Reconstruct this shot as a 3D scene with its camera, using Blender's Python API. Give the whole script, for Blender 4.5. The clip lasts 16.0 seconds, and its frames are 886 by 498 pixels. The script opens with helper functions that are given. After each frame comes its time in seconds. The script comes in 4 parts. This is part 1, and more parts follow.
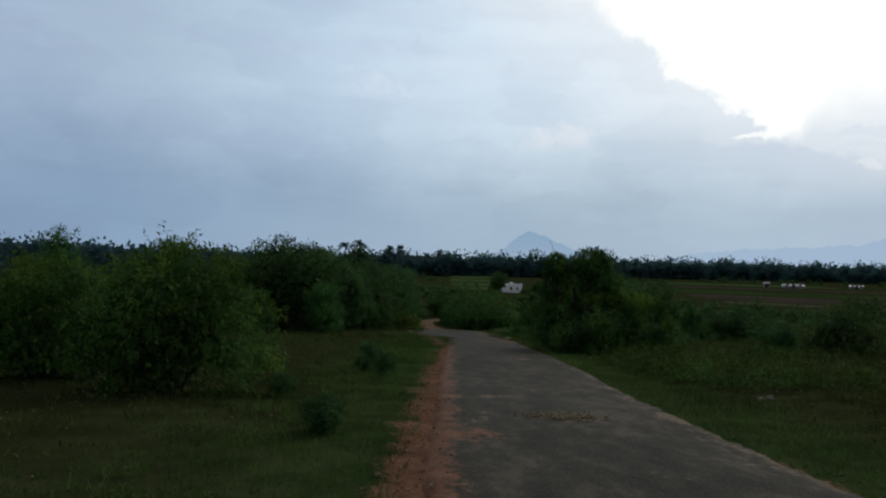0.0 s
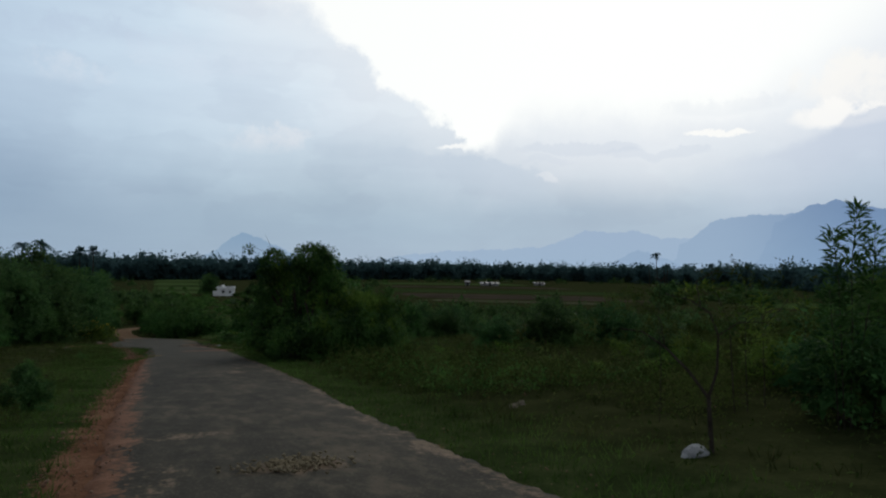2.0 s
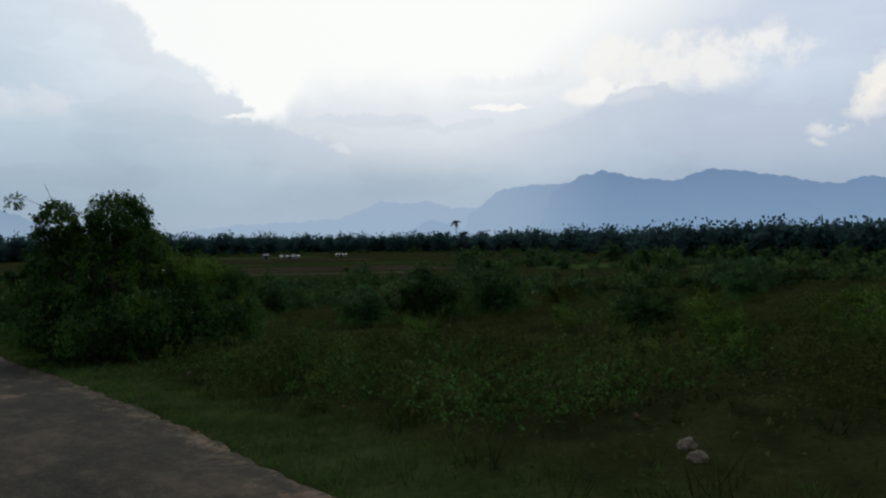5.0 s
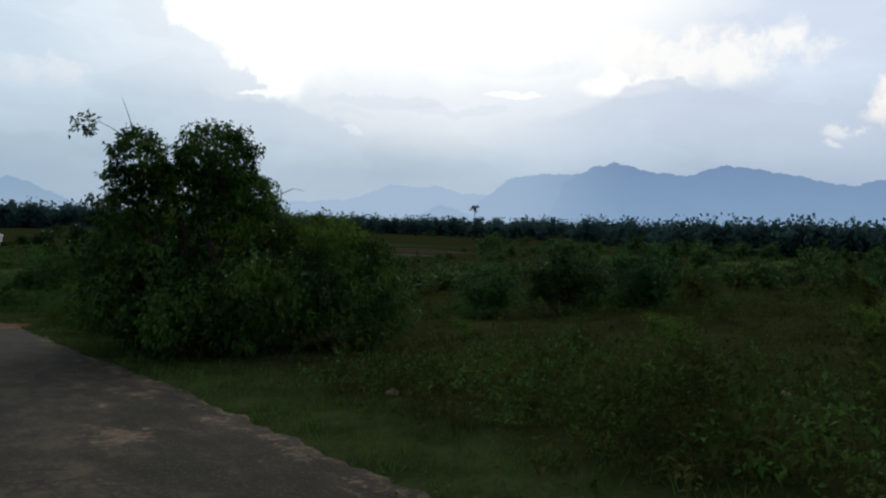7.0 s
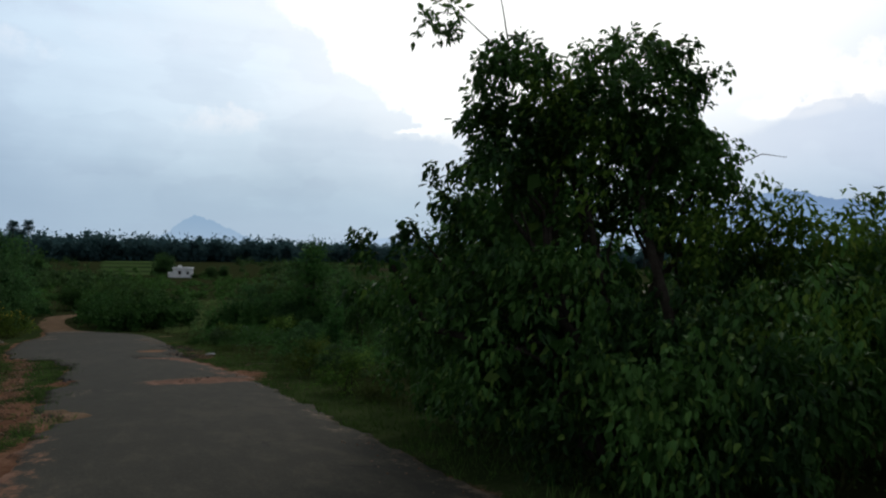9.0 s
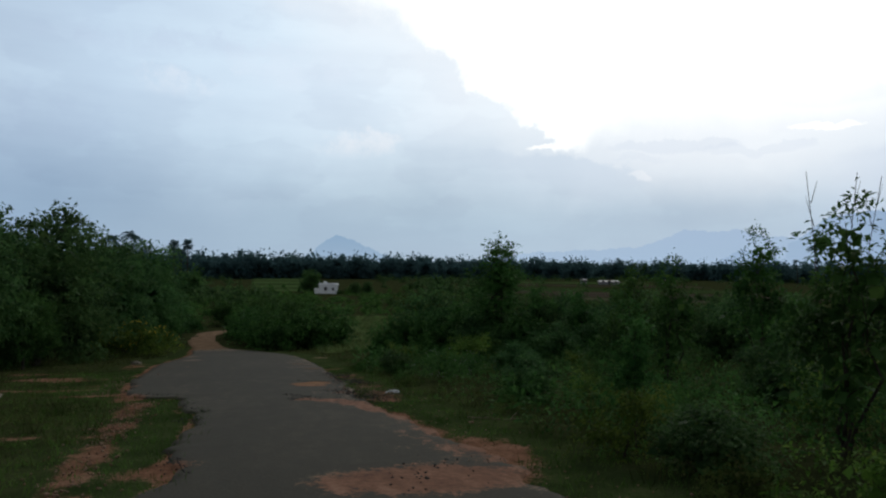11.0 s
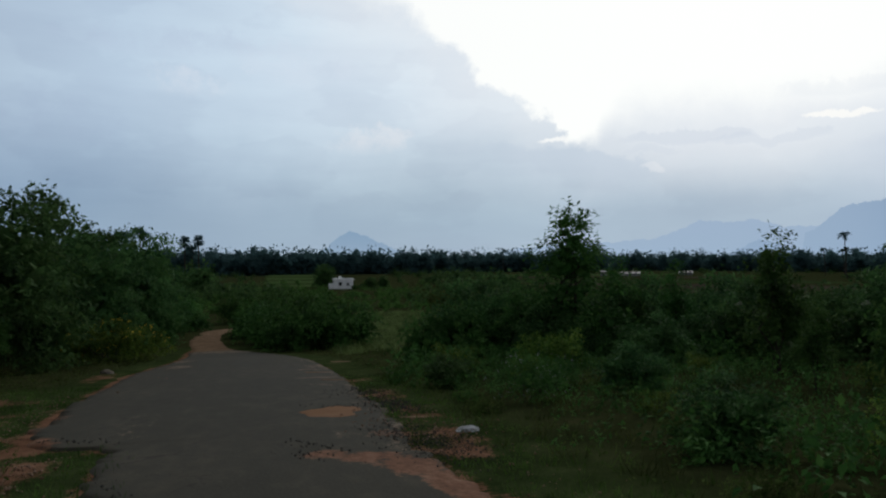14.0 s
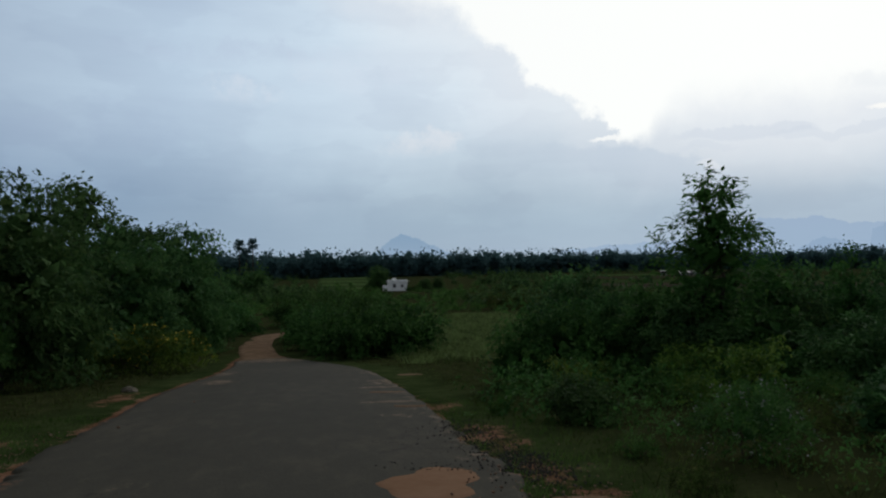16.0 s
——————
**WHAT YOU ARE ASKED TO DO**
Replicate the material above verbatim; images stay out of the copy.

**SOLUTION TO THE EXERCISE**
Reconstruct this shot as a 3D scene with its camera, using Blender's Python API. Give the whole script, for Blender 4.5. The clip lasts 16.0 seconds, and its frames are 886 by 498 pixels. The script opens with helper functions that are given. After each frame comes its time in seconds. The script comes in 4 parts. This is part 1, and more parts follow.
0.0 s
2.0 s
5.0 s
7.0 s
9.0 s
11.0 s
14.0 s
16.0 s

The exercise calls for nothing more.